#### SOURCE MATERIAL
****************************************

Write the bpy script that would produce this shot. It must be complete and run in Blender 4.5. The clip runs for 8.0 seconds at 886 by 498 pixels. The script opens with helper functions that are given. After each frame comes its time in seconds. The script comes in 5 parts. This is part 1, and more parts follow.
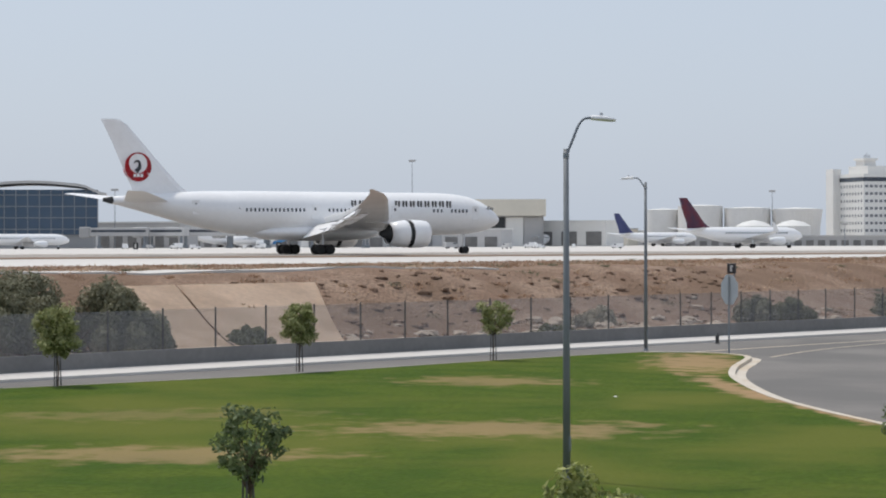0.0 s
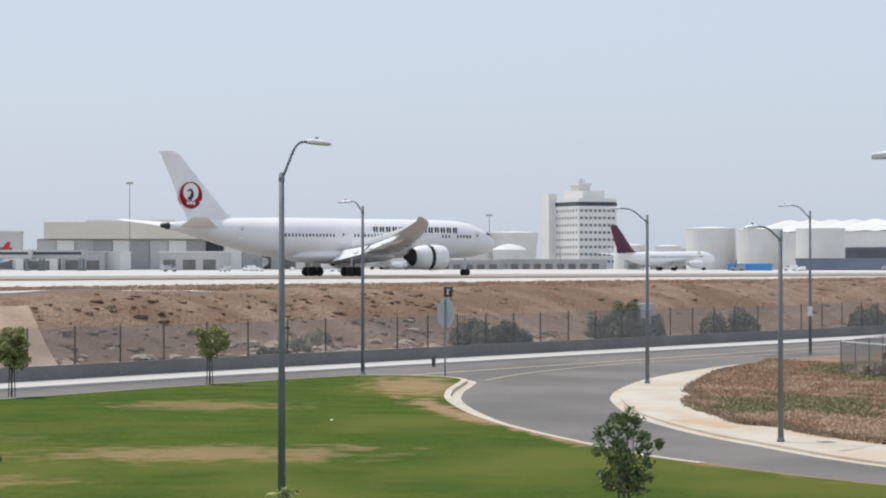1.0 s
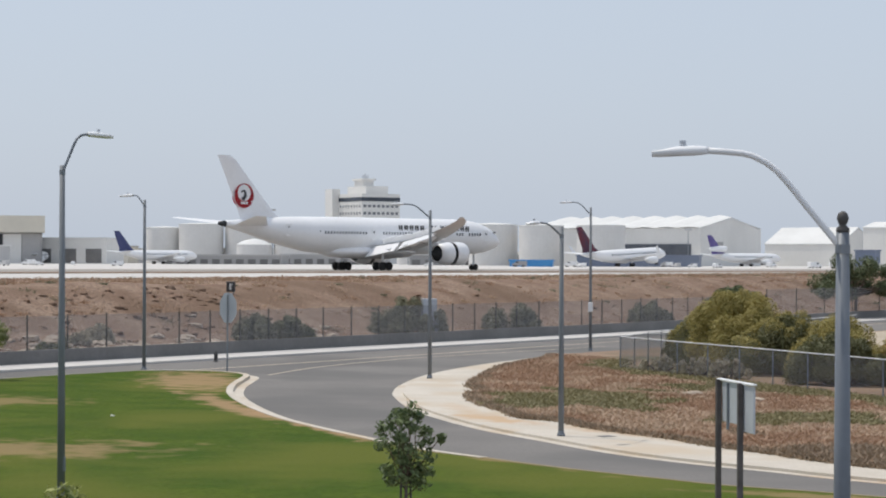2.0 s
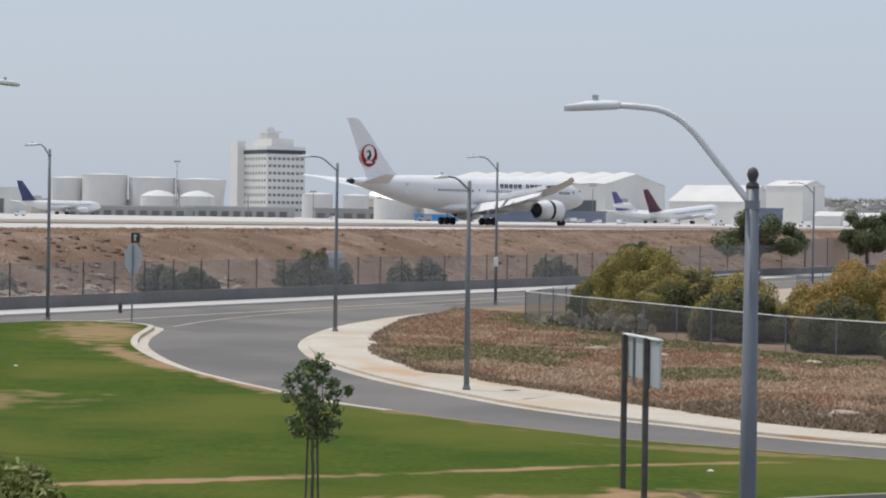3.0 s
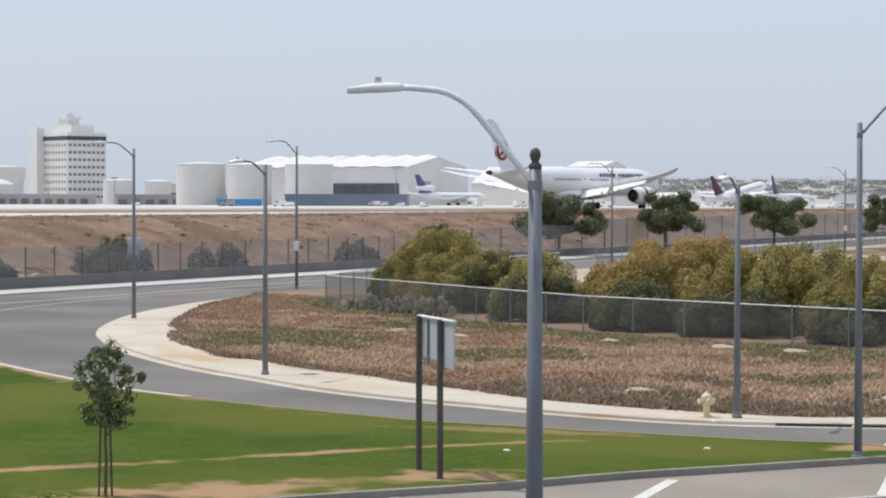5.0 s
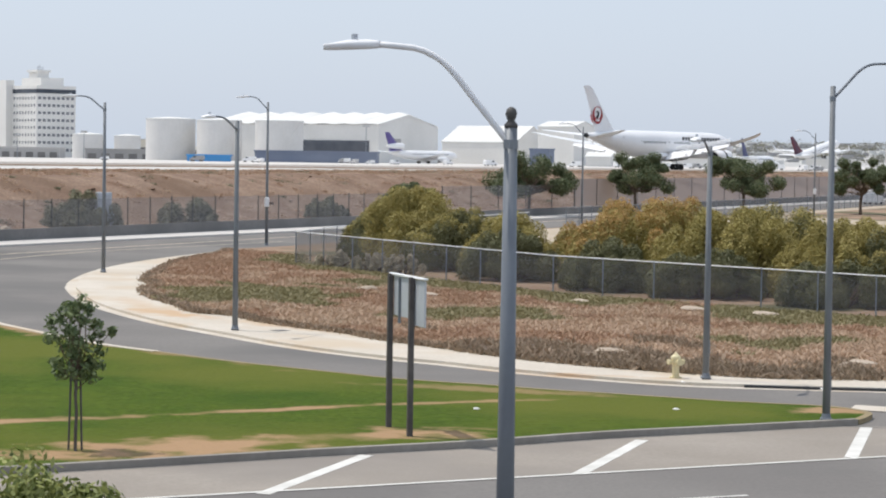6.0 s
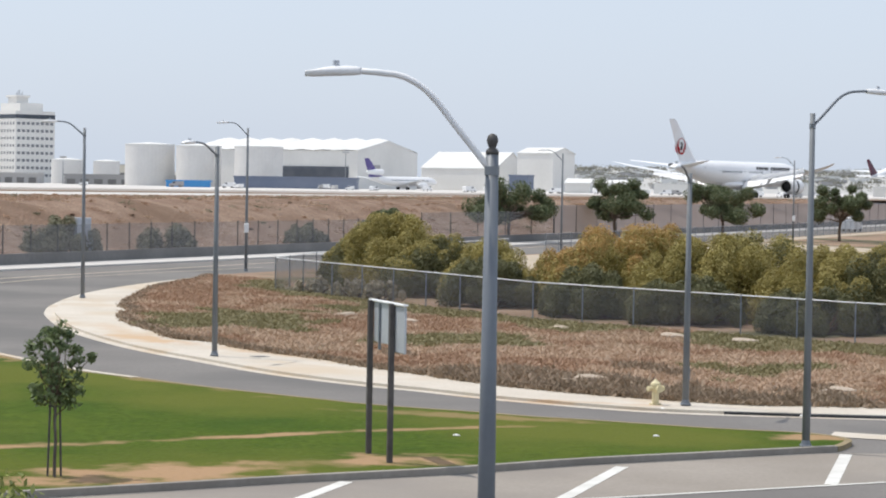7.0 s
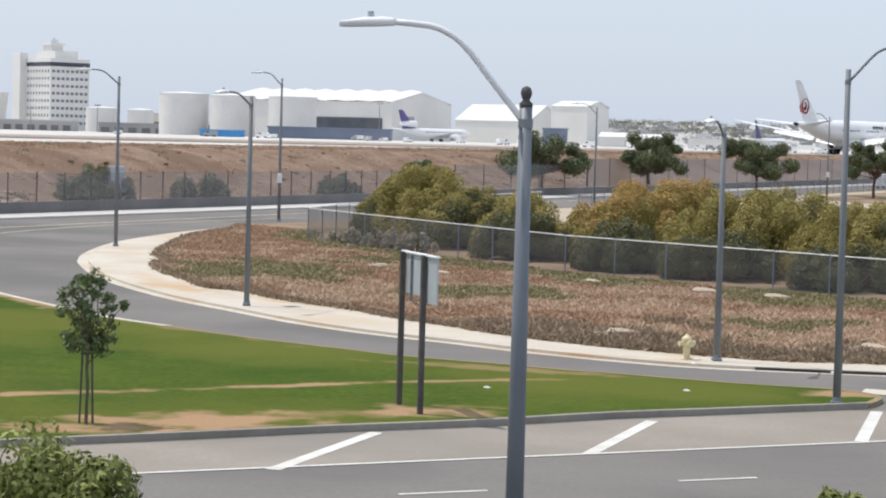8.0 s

****************************************

Pictures are to be left out; repeat all the remaining data exactly.

#### OUTPUT OF THE TASK
Write the bpy script that would produce this shot. It must be complete and run in Blender 4.5. The clip runs for 8.0 seconds at 886 by 498 pixels. The script opens with helper functions that are given. After each frame comes its time in seconds. The script comes in 5 parts. This is part 1, and more parts follow.
0.0 s
1.0 s
2.0 s
3.0 s
5.0 s
6.0 s
7.0 s
8.0 s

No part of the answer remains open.